The Rise of Corporate Sports Feudalism

The transformation of football (or soccer, if you’re in the U.S.) is the most obvious case study. Originally a game played in muddy factory lots and industrial neighborhoods, football was a working-class sanctuary. Local teams were built by dock workers, miners, and railway employees. Stadiums were filled with people who saw their team as an extension of their own community, a beacon of local pride. But that has all changed.

With the advent of television broadcasting deals, billionaire club ownership, and global corporate sponsorships, football has transformed into a hyper-commercialized spectacle. Ticket prices have soared, club merchandise has become a multi-billion-dollar industry, and teams are now global brands rather than local institutions. The fans? They’re no longer supporters but customers. What was once an organic, local culture has been hijacked by financial interests that see sport not as a community activity but as a never-ending revenue stream.
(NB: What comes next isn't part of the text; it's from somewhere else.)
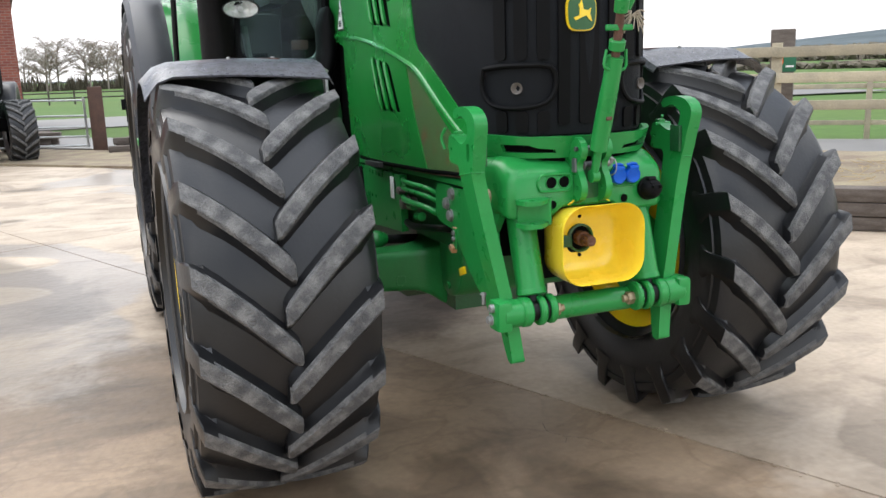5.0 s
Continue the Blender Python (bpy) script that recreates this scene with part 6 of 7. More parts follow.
def concrete_material():
    """Tan concrete, mottled at three scales, with damp patches that are darker and smoother."""
    mat = material("worn_concrete", (0.455, 0.37, 0.28), 0.62, tone=(0.32, 0.255, 0.187), scale=1.1, amount=0.85, low=0.38, high=0.64, grain=26, grain_amount=0.2, bump=0.2, bump_scale=16, rough_var=0.12, detail=11, per_object=0.06)
    nodes, links = mat.node_tree.nodes, mat.node_tree.links
    shader = nodes["Principled BSDF"]
    base = shader.inputs["Base Color"].links[0].from_socket
    dry = shader.inputs["Roughness"].links[0].from_socket
    where = nodes.new("ShaderNodeTexCoord")
    last = base
    for scale, lo, hi, dark, squash in ((0.33, 0.515, 0.545, 0.6, 1.0), (4.0, 0.52, 0.72, 0.62, 0.45), (0.9, 0.56, 0.62, 0.7, 1.0)):
        turn = nodes.new("ShaderNodeMapping")
        turn.inputs["Scale"].default_value = (squash, 1.0, 1.0)
        turn.inputs["Rotation"].default_value = (0, 0, 0.4)
        links.new(where.outputs["Object"], turn.inputs["Vector"])
        patch = nodes.new("ShaderNodeTexNoise")
        patch.inputs["Scale"].default_value, patch.inputs["Detail"].default_value = scale, 6.0
        patch.inputs["Roughness"].default_value, patch.inputs["Distortion"].default_value = 0.55, 0.6
        links.new(turn.outputs["Vector"], patch.inputs["Vector"])
        span = nodes.new("ShaderNodeMapRange")
        span.inputs["From Min"].default_value, span.inputs["From Max"].default_value = lo, hi
        links.new(patch.outputs["Fac"], span.inputs["Value"])
        wet = nodes.new("ShaderNodeMixRGB")
        wet.blend_type = "MULTIPLY"
        wet.inputs["Color2"].default_value = (dark, dark * 0.985, dark * 0.97, 1)
        links.new(span.outputs["Result"], wet.inputs["Fac"])
        links.new(last, wet.inputs["Color1"])
        last = wet.outputs["Color"]
        if scale == 0.33:
            damp = nodes.new("ShaderNodeMixRGB")
            damp.inputs["Color2"].default_value = (0.3, 0.3, 0.3, 1)
            links.new(span.outputs["Result"], damp.inputs["Fac"])
            links.new(dry, damp.inputs["Color1"])
            gloss = damp.outputs["Color"]
    # brown damp stains round the joint, a dark patch under the gearbox, a wet film beside the rear wheel with two dry
    # islands
    ragged = nodes.new("ShaderNodeTexNoise")
    ragged.inputs["Scale"].default_value, ragged.inputs["Detail"].default_value, ragged.inputs["Roughness"].default_value = 2.6, 9.0, 0.62
    links.new(where.outputs["Object"], ragged.inputs["Vector"])

    def spot(x, y, rx, ry, turn, rag, soft):
        """How far a place lies inside a ragged oval, 0 to 1."""
        oval = nodes.new("ShaderNodeMapping")
        oval.vector_type = "TEXTURE"
        oval.inputs["Location"].default_value, oval.inputs["Rotation"].default_value, oval.inputs["Scale"].default_value = (x, y, 0), (0, 0, radians(turn)), (rx, ry, 100)
        links.new(where.outputs["Object"], oval.inputs["Vector"])
        far = nodes.new("ShaderNodeVectorMath")
        far.operation = "LENGTH"
        links.new(oval.outputs["Vector"], far.inputs[0])
        shift = nodes.new("ShaderNodeMath")
        shift.operation = "MULTIPLY_ADD"
        shift.inputs[1].default_value = rag
        links.new(ragged.outputs["Fac"], shift.inputs[0])
        links.new(far.outputs["Value"], shift.inputs[2])
        inside = nodes.new("ShaderNodeMapRange")
        inside.interpolation_type = "SMOOTHSTEP"
        inside.inputs["From Min"].default_value, inside.inputs["From Max"].default_value = 1 + rag / 2 + soft, 1 + rag / 2 - soft
        links.new(shift.outputs["Value"], inside.inputs["Value"])
        return inside.outputs["Result"]

    def joined(a, b, how):
        both = nodes.new("ShaderNodeMath")
        both.operation = how
        both.use_clamp = True
        links.new(a, both.inputs[0])
        links.new(b, both.inputs[1])
        return both.outputs["Value"]

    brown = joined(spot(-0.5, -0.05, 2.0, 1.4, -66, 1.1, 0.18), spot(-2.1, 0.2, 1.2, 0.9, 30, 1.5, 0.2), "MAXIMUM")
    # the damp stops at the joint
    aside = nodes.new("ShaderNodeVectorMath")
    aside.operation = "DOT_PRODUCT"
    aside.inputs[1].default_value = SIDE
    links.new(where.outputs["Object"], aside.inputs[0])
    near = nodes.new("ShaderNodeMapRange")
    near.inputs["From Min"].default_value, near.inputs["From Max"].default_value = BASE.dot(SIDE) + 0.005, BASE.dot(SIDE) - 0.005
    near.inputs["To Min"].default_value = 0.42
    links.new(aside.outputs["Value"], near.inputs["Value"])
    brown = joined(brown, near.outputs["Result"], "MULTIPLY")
    # thin wavering tide marks in the damp
    tide = nodes.new("ShaderNodeTexNoise")
    tide.inputs["Scale"].default_value, tide.inputs["Detail"].default_value, tide.inputs["Distortion"].default_value = 2.1, 5.0, 0.9
    links.new(where.outputs["Object"], tide.inputs["Vector"])
    mid = nodes.new("ShaderNodeMath")
    mid.operation = "PINGPONG"
    mid.inputs[1].default_value = 0.5
    links.new(tide.outputs["Fac"], mid.inputs[0])
    band = nodes.new("ShaderNodeMapRange")
    band.inputs["From Min"].default_value, band.inputs["From Max"].default_value = 0.46, 0.5
    links.new(mid.outputs["Value"], band.inputs["Value"])
    veins = joined(brown, band.outputs["Result"], "MULTIPLY")
    under_patch = spot(0.0, 2.6, 1.15, 1.3, 0, 0.8, 0.2)
    film = joined(spot(-2.55, 4.15, 1.35, 1.85, 20, 0.35, 0.05), joined(spot(-2.45, 4.85, 0.62, 0.36, -20, 0.3, 0.06), spot(-2.4, 3.65, 0.55, 0.3, -15, 0.3, 0.06), "MAXIMUM"), "SUBTRACT")
    # the bluish tint of the wet film also paints the sky's reflection
    for inside, tint, shine in ((brown, (0.7, 0.62, 0.54), 0.55), (veins, (0.8, 0.78, 0.75), 0.5), (under_patch, (0.36, 0.34, 0.345), 0.62), (film, (0.66, 0.68, 0.74), 0.36)):
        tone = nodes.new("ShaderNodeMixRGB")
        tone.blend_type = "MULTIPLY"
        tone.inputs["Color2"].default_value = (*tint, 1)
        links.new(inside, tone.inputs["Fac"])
        links.new(last, tone.inputs["Color1"])
        last = tone.outputs["Color"]
        smooth = nodes.new("ShaderNodeMixRGB")
        smooth.inputs["Color2"].default_value = (shine, shine, shine, 1)
        links.new(inside, smooth.inputs["Fac"])
        links.new(gloss, smooth.inputs["Color1"])
        gloss = smooth.outputs["Color"]
    links.new(last, shader.inputs["Base Color"])
    links.new(gloss, shader.inputs["Roughness"])
    return mat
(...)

It’s not just football. The same has happened with skateboarding, BMX, and even basketball. Look at the NBA—what started as a league for urban, streetball-rooted talent has morphed into an exclusive club where courtside seats cost thousands of dollars and sneaker collaborations reach absurd price tags. Skateboarding, once an act of defiance, has been turned into a marketable trend, with corporations dictating its aesthetics and pricing out the very communities that created it.

The Illusion of Belonging: A Psychological Trap

The true genius of modern sports capitalism is not just that it makes billions—it’s that it convinces people to voluntarily participate in their own financial exploitation. Fans are manipulated into believing that their devotion is a badge of honor. They pour their savings into season tickets, exclusive merchandise, and away-game flights as if it’s a sacred duty. They argue about players' salaries as if they personally benefit from their team’s financial success. They wear overpriced jerseys and camp outside team stores, eagerly handing over their hard-earned money just to feel closer to a club that no longer even acknowledges their existence.

This is not community. This is not belonging. This is corporate feudalism. The fans are the modern-day peasants, blindly financing the wealth of the oligarchs who own their clubs.

The Cost of Passion: When Fandom Becomes a Financial Burden

Many hardcore fans spend thousands every year following their teams. Match tickets, travel, merchandise, subscriptions to premium sports channels—it all adds up. Meanwhile, the players and owners accumulate wealth that the average supporter could never dream of. Let’s be clear: the footballer earning $500,000 per week does not care that you skipped rent to attend a match. The billionaire club owner in Qatar does not care that you went into credit card debt to buy a season ticket. The Nike CEO does not care that you lined up at 4 AM for overpriced sneakers.

These industries thrive on manufactured scarcity and artificial status symbols. Limited edition jerseys, exclusive VIP tickets, NFT-based sports memorabilia—these are all designed to squeeze out maximum revenue while keeping fans addicted to the illusion of exclusivity.


Parallels in Politics and Capitalism: The Gentrification of Democracy

The dynamics seen in the gentrification of sports mirror those in politics and vulture capitalism. Just as local communities are priced out of their own teams, marginalized groups are often pushed out of their own neighborhoods due to aggressive corporate expansion. Consider St. Paul’s in Bristol, where riots erupted in response to systemic injustice and the displacement of communities due to gentrification. These same patterns appear when multinational corporations forcefully remove small, locally owned businesses under the guise of “progress.”